How do the citizens of the city fare versus the rest of the area in terms of taxation, crime, etc? I have always heard that we pay higher taxes than the surrounding areas. I’ve also heard that we pay more for our water than the surrounding areas. In fact, the city sells water to the surrounding areas and we STILL pay more than the others. Our police are paid less, and we get more crime. So…why is it so great to live in the city? If it’s art, or access to the river, or the restaurants, I’ll gladly drive 15 minutes instead of 5 to get to any of these attractions.
Why does anyone have to help? And who’re you going to help? The shooter or the shootee? What will you do?
In a very simplified scenario that can be extrapolated way beyond the murders in enclaves of poverty, you stride in and disarm the shooters; and then you make the phone calls the shootees are afraid to make.
I bet that most of the guns used in these instances were illegally obtained and so the shooters at the onset are not following the law, wouldn’t take kindly to your interference, and might just end up capping your ass for trying. And what are you going to say if you make the phone call a shootee won’t – like, if the shootee can’t make a confidential call he or she sure will tell you all about it?
Where does this inclination to help come from when these situations occur? It seems to stem from a combination of an “I’m here to save the day’ complex…and the soft bigotry of low expectations…inclinations that stretch way beyond people shooting each other.
#15 – People have already begun to leave Richmond. Not in droves yet, but a trickle.
No Mary, the city population grew 2% in the last year according to this:
http://demographics.coopercenter.org/files/2017/05/VA-Intercensal-Estimates_2010-2016_UVA-CooperCenter.xls
Though this a year out of date. Housing prices are going up in the neighborhood, too. I do agree with your concern though – the city really needs to close the concentrated east end public housing and move these people to section 8 so they can spread across the metro area instead of being concentrated in one small area. @15, people have different reasons, but a lot of the allure of city living is the culture/architecture and getting to live with the type of people who live in cities (more interested in the arts, more liberal, more intellectual, more appreciative of diversity, more interested in the community, etc). It’s been my experience that the suburbs have a sense of fear to them – that you’re trying to isolate yourself away from the world. That can be unappealing to a lot of people.
@ mary – source?
#18 – ASSUMPTIONS:
Justified…that I must mean the population of Richmond is in decline because I stated that people are “already leaving” Richmond.
Not justified…Your agreement with a concern I didn’t state.

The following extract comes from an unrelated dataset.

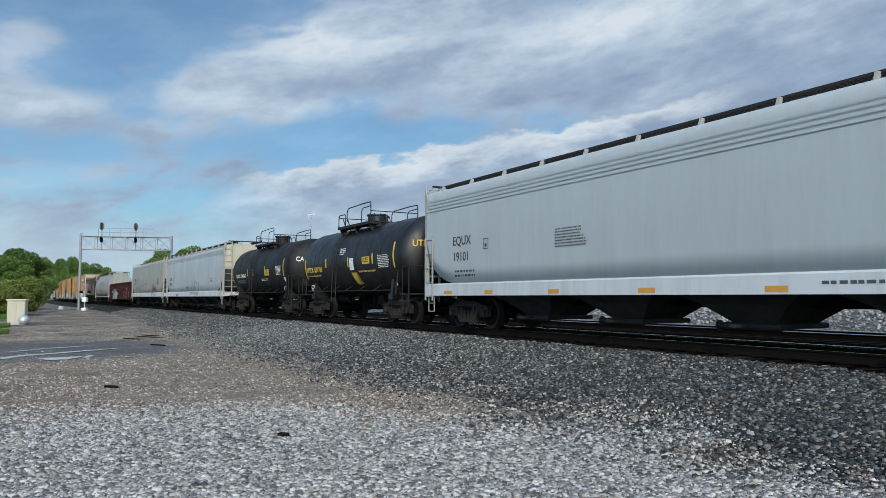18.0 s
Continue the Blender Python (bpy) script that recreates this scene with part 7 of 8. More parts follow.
for x, z, q in ((-5.15, 2.2, 0.45), (-2.56, 2.4, 0.2), (-0.11, 2.35, 0.2), (2.25, 2.4, 0.2), (4.05, 2.46, 0.46)):
    tank_block(T2, x + D2, x + D2 + 0.11, z - q, z + q, SAFETY, "yellow upright strip")
tank_block(T2, 0.08 + D2, 0.5 + D2, 2.02, 2.5, WHITE, "white warning sign with a red head")
tank_block(T2, 0.14 + D2, 0.44 + D2, 2.4, 2.47, PANEL_RED, "red bar on the sign")
tank_block(T2, 0.15 + D2, 0.8 + D2, 1.45, 1.92, SAFETY, "slanted yellow placard", 0.1)
tank_block(T2, 1.34 + D2, 2.05 + D2, 2.22, 2.5, SAFETY, "yellow placard with fine print")
tank_bars(T2, 1.4 + D2, 2.46, 0.6, 0.2, 3, INK, 412)
tank_bars(T2, 2.8 + D2, 2.5, 1.0, 0.5, 8, INK_WHITE, 413)
tank_bars(T2, 0.9 + D2, 1.98, 1.7, 0.14, 1, INK_YELLOW, 414)
tank_bars(T2, -0.95 + D2, 2.95, 0.6, 0.3, 4, INK_WHITE, 415)
tank_write(T3, "CAOX", 0.30, -4.85 + D3, 2.08, INK_WHITE, 0.003, 1.05)
tank_write(T3, "300543", 0.30, -3.75 + D3, 2.08, INK_WHITE, 0.003, 1.15)
tank_bars(T3, -4.75 + D3, 1.94, 1.95, 0.24, 2, INK_GREY, 421)
for x, z, q in ((-5.68, 2.2, 0.42), (-2.45, 2.35, 0.2), (-1.3, 2.35, 0.2), (0.9, 2.35, 0.25), (4.05, 2.45, 0.45)):
    tank_block(T3, x + D3, x + D3 + 0.1, z - q, z + q, SAFETY, "yellow upright strip")
tank_block(T3, 1.02 + D3, 1.7 + D3, 2.1, 2.42, SAFETY, "yellow placard with fine print")
tank_bars(T3, 1.08 + D3, 2.38, 0.55, 0.22, 3, INK, 422)
tank_bars(T3, 2.94 + D3, 2.55, 0.85, 0.48, 8, INK_WHITE, 423)
tank_bars(T3, 0.2 + D3, 1.95, 1.2, 0.14, 2, INK_WHITE, 424)
tank_block(T3, 4.0 + D3, 4.25 + D3, 1.7, 1.95, WHITE, "white tag")
# diamond hazard boards
for T, x in ((T2, 3.6 + D2), (T2, -5.0 + D2), (T3, 3.5 + D3)):
    k = Kit().prism([(0, -0.2), (0.2, 0), (0, 0.2), (-0.2, 0)], -0.012, 0)
    b = part("hazard_board", k, WHITE, T[0], "white diamond hazard board", at=(x, T[2](x, 1.4) - 0.06, 1.4))
    part("hazard_mark", Kit().prism([(-0.11, -0.04), (0.11, -0.04), (0.11, 0.05), (-0.11, 0.05)], -0.004, 0).prism([(0, 0.17), (0.06, 0.1), (-0.06, 0.1)], -0.004, 0), INK, b, at=(0, -0.012, 0))
# end lettering on the tank heads that face forward
for T, txt, mat in ((T2, "UTLX 631768", INK_YELLOW), (T3, "CAOX 300543", INK_WHITE)):
    car, h, side, R, zc = T
    up = 0.42
    path = [(h - 1.2, -math.sqrt(R * R - up * up))]
    for q in range(60):
        y = path[0][1] * (1 - q / 59) + 1.1 * q / 59
        c = min(1.0, (math.hypot(y, up) / R) ** (1 / 0.9))
        path.append((h - 0.66 + 0.66 * math.sqrt(1 - c * c), y))
    run = [0.0]
    for (xa, ya), (xb, yb) in zip(path, path[1:]):
        run.append(run[-1] + math.hypot(xb - xa, yb - ya))
    me = letters(txt, 0.32, mat, 0.007, 0, 0.92).copy()
    for v in me.vertices:
        d = v.co.x + 1.08
        px, py = float(np.interp(d, run, [p[0] for p in path])), float(np.interp(d, run, [p[1] for p in path]))
        qx, qy = float(np.interp(d + 0.05, run, [p[0] for p in path])), float(np.interp(d + 0.05, run, [p[1] for p in path]))
        L = math.hypot(qx - px, qy - py) or 1.0
        out = 0.02 - v.co.y + 0.10 * max(0.0, v.co.z - 0.05)
        v.co = (px + (qy - py) / L * out, py - (qx - px) / L * out, zc + up - 0.13 + v.co.z)
    part("lettering", me, None, car)
# gondola
car, h, side = G1
write(car, "CR", 0.3, -7.75, 1.95, side(-7.6, 1.95), INK_WHITE, 0.003)
write(car, "609133", 0.32, -8.2, 1.5, side(-7.6, 1.5), INK_WHITE, 0.005)
SP_DEEP = spray_paint("steel blue spray", (0.09, 0.17, 0.24))
SP_MOSS = spray_paint("grey moss spray", (0.11, 0.16, 0.13))
SP_ASH = spray_paint("ash spray", (0.16, 0.19, 0.175))
DULL_YELLOW = paint("dull yellow tape", (0.26, 0.13, 0.03), (0.12, 0.05, 0.03), 0.6, 0.5)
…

@18 there isn’t enough section 8 for everyone in public housing. Do you know how long the waiting list is for someone to get section 8? My step daughter has it, but she waited ten years until she got it.its not that easy to just close down public housing, and move everyone out. If that was the case, Richmond would of done it years ago. I remember when Richmond demolished dove and Blackwell housing projects. They promised everyone who lived there section 8, but that didn’t happen. Those people were placed anywhere that they could be placed. I believe that is why Richmond is taking its time with the public housing issue is simply because they don’t want to make the same mistakes they made with dove and Blackwell housing projects. But in summary, section 8 isn’t easy to obtain, especially with budget cuts coming to this program under the Trump administration very soon
@20, true on the 2nd assumption. You are wrong about the city’s growth trends though. Facts!

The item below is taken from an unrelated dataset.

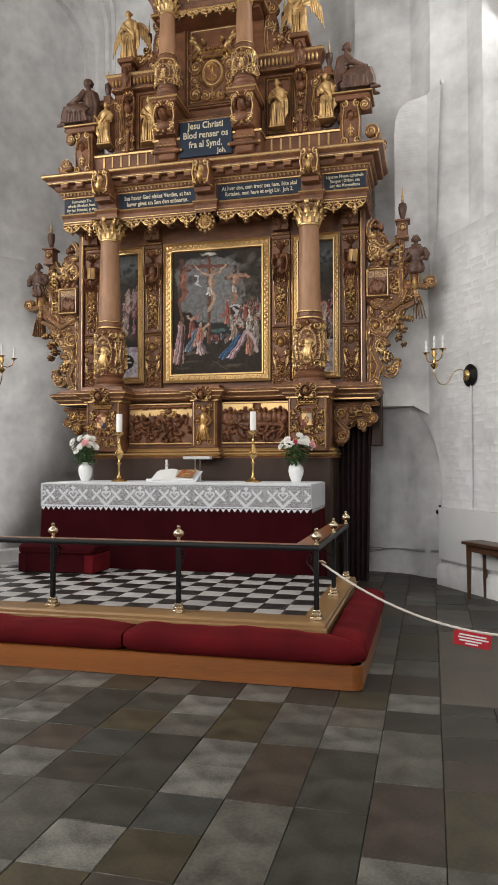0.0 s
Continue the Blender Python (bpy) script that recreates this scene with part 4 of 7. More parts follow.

#19 – Reference my earlier statement that ‘People have already begun to leave Richmond. Not in droves yet, but a trickle,’ my source is, in part, personal observation.
As in, I personally know 15 who left in 2017, 11 of whom stated their primary reason as the unequal ratio of services to taxes. Most of these 11 had come to Richmond with both excitement and commitment. I don’t know the reasons for the departures of the other 4. All of these people/families are still in the ‘greater metropolitan area.’
If I take into consideration hearsay, the number who left in 2017 is considerably larger.
None of these departures has had any impact on the city’s population. If I thought it had, I would have so stated.
Just caught another body in the courts. This time it’s Hillside Court on the southside. That’s #2 for the year already.
Richmond is rebuilding New housing projects — 9 mile/Armstrong is supposed to offer 100% rehousing of people living at Creighton — not taking their time decentralizing.
More backward still, simple support measures to lower serious crime, like requiring residency stickers on cars, were apparently abandoned in favor of making no changes after the state trooper was shot.
I wish Rrha and the City council and the mayor cared enough to make stronger decisions to protect citizens in low income neighborhoods, esp the Courts. I think this is one of the main reasons why we have as high a murder rate as we do; we seem to specialize in a certain kind of political cowardice. So dear leaders, if you don’t have the stomach to tell someone to go kick rocks elsewhere and back it up, please resign. At a certain point, these bodies are also on you.
#25 – Right on. All of this concentration is “More backward still…”
Better Housing’s project in Union Hill is a prime example: 100% low income, 52 units. All those people hoping for better get new paint and new appliances and the same concentration of poverty.
Keep in mind that what Better Housing is doing in Union Hill – and what some other developers are doing throughout the east end – represents Cynthia Newbille’s vision for her district.
She actually stated in a meeting I attended…that Better Housing’s low income project in Union Hill represents her “…vision for the east end.”
#26 #25 …. Just caught another body. Now #3 for the year and a 4th possible due to life threatening injuries.